Improving cellphone reception in four mobile blackspots, including Lake Okareka, will be put forward to the Government as an area of high priority for Rotorua.

Rotorua Lakes Council is working on its digital enablement plan, which it has named Digital Journey, to outline to the Ministry of Business, Innovation and Employment how it would take advantage of a new broadband extension.

Councils across the country have been asked to identify projects that will promote the uptake and benefits of the next phase of the Ultra-Fast Broadband and Rural Broadband Initiative in their communities.

The digital plans are for both broadband and mobile connectivity.


The Rotorua project is being led by deputy mayor Dave Donaldson, who is leading the council's Economic Growth portfolio.

"I'm pretty excited about what the possibilities are for Rotorua," Mr Donaldson said.

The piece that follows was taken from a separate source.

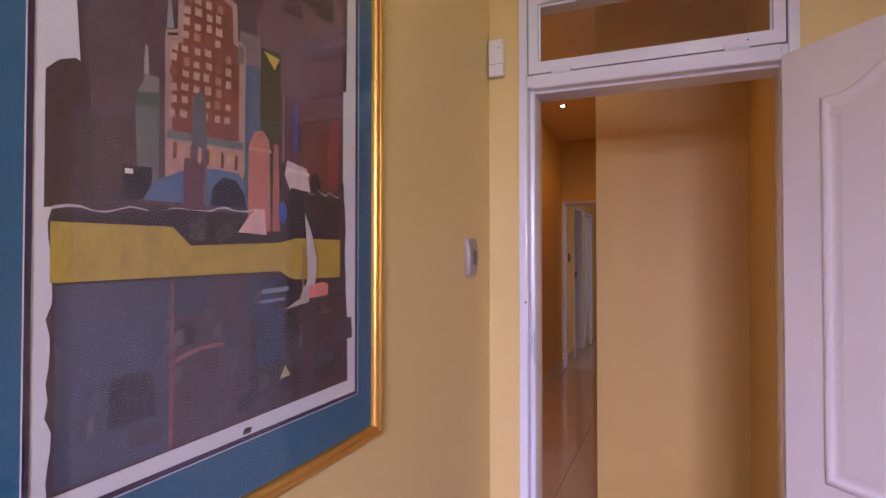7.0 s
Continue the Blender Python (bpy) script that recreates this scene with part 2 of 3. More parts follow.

"When the mobile blackspot fund was first put out there I said to our strategy adviser that we needed to get on to it. Okareka have been on for years about lack of connectivity out there."

Mr Donaldson said as well as the residential population, there was also huge scope for event organisers who used the lakes and surrounding forestry areas for sporting events.

He said mobile coverage would make the delivery of these events easier from a safety perspective, as well as from a marketing and media perspective.

The council recently held a Digital Journey day with local businesses to help with the development of the digital strategy.

Mr Donaldson said that session identified a number of initiatives including expanded free WiFi in the inner city, a Rotorua city app, identifying digital ambassadors and improving support for local businesses looking to improve their digital presence.

"We will be continuing to identify potential initiatives between now and September 18 when our digital enablement plan is due to be submitted. We will also be getting out to talk with more people in our community and then prioritising what is affordable and realistic."

The council has already identified seven areas across the district as priorities for investment from the Rural Broadband fund. These are based on available data on broadband access, defined as at download speed of at least 5mbps, and feedback from those communities.

Communications Minister Amy Adams said it was important local authorities showed how their communities would use the increased connectivity.

"I'm encouraging councils to submit plans with bold vision and pragmatic ideas on how they would maximise the use of broadband in their areas to help create economic growth and engage their community in digital technologies," she said.

The information received from local authorities will be an important part of deciding the type and location of infrastructure to be deployed in the next phase of the UFB and RBI roll-outs.

Mr Donaldson said if the council was successful with mobile blackspot funding, tenders could be put out by Christmas and work could start next year.